On Thursday, March 26, 2015 4:08 AM [GMT+1=CET], Stephen J. Turnbull wrote:

> J. Gomez writes:
> 
> > > > But I would love to be able to reliably rely on DMARC's
> > > > p=reject.
> 
> Even if you can in practice, you can't get to 100.0%.  Even at
> ducks-in-a-row sites like <frequent-DMARC-contributor-employer.com>
> (which is a financial institution and uses that domain for
> transactional mailflows), <frequent-DMARC-contributor> has at least
> once used his/her "p=reject" address to post to a mailing list I
> subscribe to (which didn't implement DMARC).  These things happen.

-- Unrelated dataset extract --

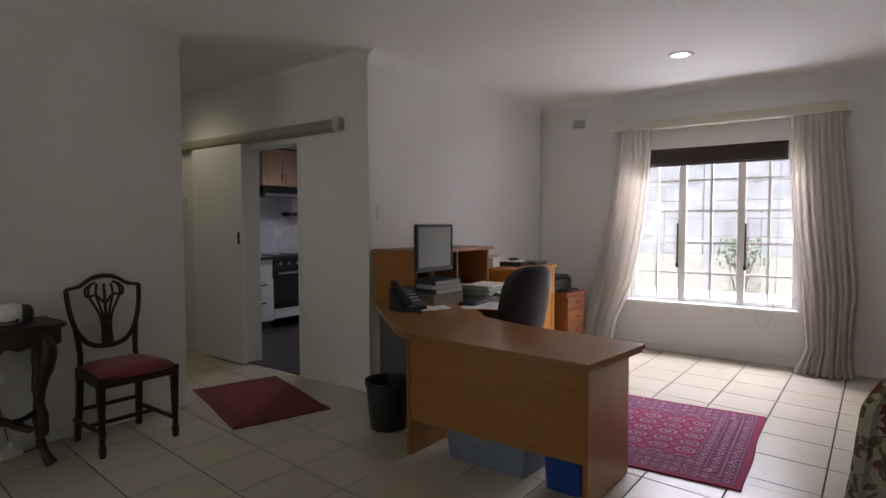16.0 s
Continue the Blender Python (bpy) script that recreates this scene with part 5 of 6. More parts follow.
vent(pose(-6.455, NORTH - 0.001, 2.352), 0.15, 0.10, 7, 4)
vent(pose(-3.70, NORTH - 0.001, 2.335), 0.20, 0.11, 8, 5)
bm = bmesh.new()
tube(bm, [(COL_X + 0.012, NORTH - 0.02, 2.53), (COL_X + 0.012, NORTH - 0.012, 1.6), (COL_X + 0.012, NORTH - 0.012, 0.1)], 0.008, 6)
tagged(part("corner_cable", bm, WHITEPLASTIC, None, "", True), "thin white cable trunking down the wall corner", "cable")

# ---- reception desk ----
rdk = thing("reception_desk", pose(0, 0, 0), "honey oak reception desk with angled top and raised shelf", "desk")
DZ = 0.705
top = [(-6.89, 4.165), (-6.02, 3.43), (-5.90, 3.365), (-5.40, 3.315), (-4.80, 3.27), (-4.745, 3.83), (-5.45, 3.93), (-5.80, 4.05), (-6.15, 4.40), (-6.22, 4.60), (-6.22, 5.19), (-6.89, 5.19)]
bm = bmesh.new()
prism(bm, top, 0.020, Matrix.Translation((0, 0, DZ - 0.020)), 0.005)
inner = [(-6.885, 4.175), (-6.02, 3.442), (-5.90, 3.377), (-5.40, 3.327), (-4.808, 3.282), (-4.757, 3.82), (-5.45, 3.92), (-5.80, 4.04), (-6.14, 4.39), (-6.21, 4.60), (-6.21, 5.18), (-6.885, 5.18)]
prism(bm, inner, 0.017, Matrix.Translation((0, 0, DZ - 0.040)), 0.004)
part("desktop", bm, DESKWOOD_X, rdk, "glossy angled desk top")
boxpart("modesty_panel", (-5.905, -4.885, 3.435, 3.453, 0.20, DZ - 0.04), DESKWOOD_X, rdk, 0.002)
boxpart("end_panel", (-4.882, -4.857, 3.405, 3.93, 0.0, DZ - 0.04), DESKWOOD, rdk, 0.003)
boxpart("end_panel", (-5.932, -5.908, 3.432, 3.86, 0.0, DZ - 0.04), DESKWOOD, rdk, 0.003)
boxpart("angled_panel", (-6.15, -5.934, 3.72, 3.738, 0.0, DZ - 0.04), DESKWOOD, rdk, 0.003)
# dark grey panel added for the wall's shade under the desk
boxpart("side_panel", (-6.88, -6.40, 4.23, 4.25, 0.0, DZ - 0.04), plain("shaded_wall_grey", (0.12, 0.12, 0.125), 0.5), rdk, 0.003, "dark grey panel standing in for the shaded wall")
boxpart("end_panel", (-6.88, -6.24, 5.15, 5.172, 0.0, DZ - 0.04), DESKWOOD, rdk, 0.003)
for y0, y1 in ((4.18, 4.202), (4.70, 4.72), (5.15, 5.172)):
    boxpart("shelf_upright", (-6.895, -6.49, y0, y1, DZ, 1.068), DESKWOOD, rdk, 0.002)
boxpart("raised_shelf", (-6.895, -6.455, 4.163, 5.195, 1.068, 1.094), DESKWOOD_X, rdk, 0.004)
boxpart("shelf_back", (-6.897, -6.885, 4.202, 5.15, DZ, 1.068), WHITEPLASTIC, rdk, 0)

mo = thing("monitor", pose(-6.40, 4.29, 0.885, 0, 0, -1), "black flat computer monitor standing on books", "monitor")
bm = bmesh.new()
for y0, y1, z0, z1 in ((-0.205, 0.205, 0.375, 0.397), (-0.205, 0.205, 0.06, 0.095), (-0.205, -0.185, 0.095, 0.375), (0.185, 0.205, 0.095, 0.375)):
    box(bm, -0.012, 0.018, y0, y1, z0, z1, 0.004)
box(bm, -0.036, -0.005, -0.19, 0.19, 0.08, 0.38, 0.012)
part("case", bm, BLACKPLASTIC, mo)
# the grey base colour stands in for the room reflected in the screen
boxpart("screen", (-0.006, 0.012, -0.186, 0.186, 0.094, 0.376), plain("screen_reflection_grey", (0.27, 0.285, 0.26), 0.25, 0, 0.04, 3.0), mo, 0, "switched off screen with its grey reflection in the colour")
bm = bmesh.new()
lathe(bm, [(0, 0.0), (0.105, 0.0), (0.11, 0.008), (0.09, 0.016), (0.03, 0.024), (0, 0.024)], 28)
tube(bm, [(-0.03, 0, 0.02), (-0.035, 0, 0.09)], 0.03, 10)
part("stand", bm, BLACKPLASTIC, mo, "", True)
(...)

Yes, but then in that DMARC rejection which you describe above the Receiver can 
blame it on the Sender, who did not put his ducks neatly in a row as he should 
have done.

The question is: who bears the cost of DMARC's p=reject "false positives"? As a 
Receiver, I will be blind and will not obey to Sender's p=reject unless I can 
blame on said Sender the rejection --derived form the Sender's declared DMARC 
of p=reject-- of legitimate email.

> > The set (DMARC + p=reject) is unreliable, in the current situation,
> > because it fails to describe the legitimate and real scenario of
> > mailing lists.
> 
> Technically, it does describe them: author domains "should not" use
> p=reject if it authorizes indirect mailflows From its mailboxes.  AOL
> and Yahoo! were abusing p=reject according to the draft of April 2014.

That Yahoo and AOL are "abusing p=reject" is a way to see the case. Another way 
to see it, is that DMARC's p=reject fails to describe real email usage, and 
therefore is unreliable (i.e., cannot be relied on).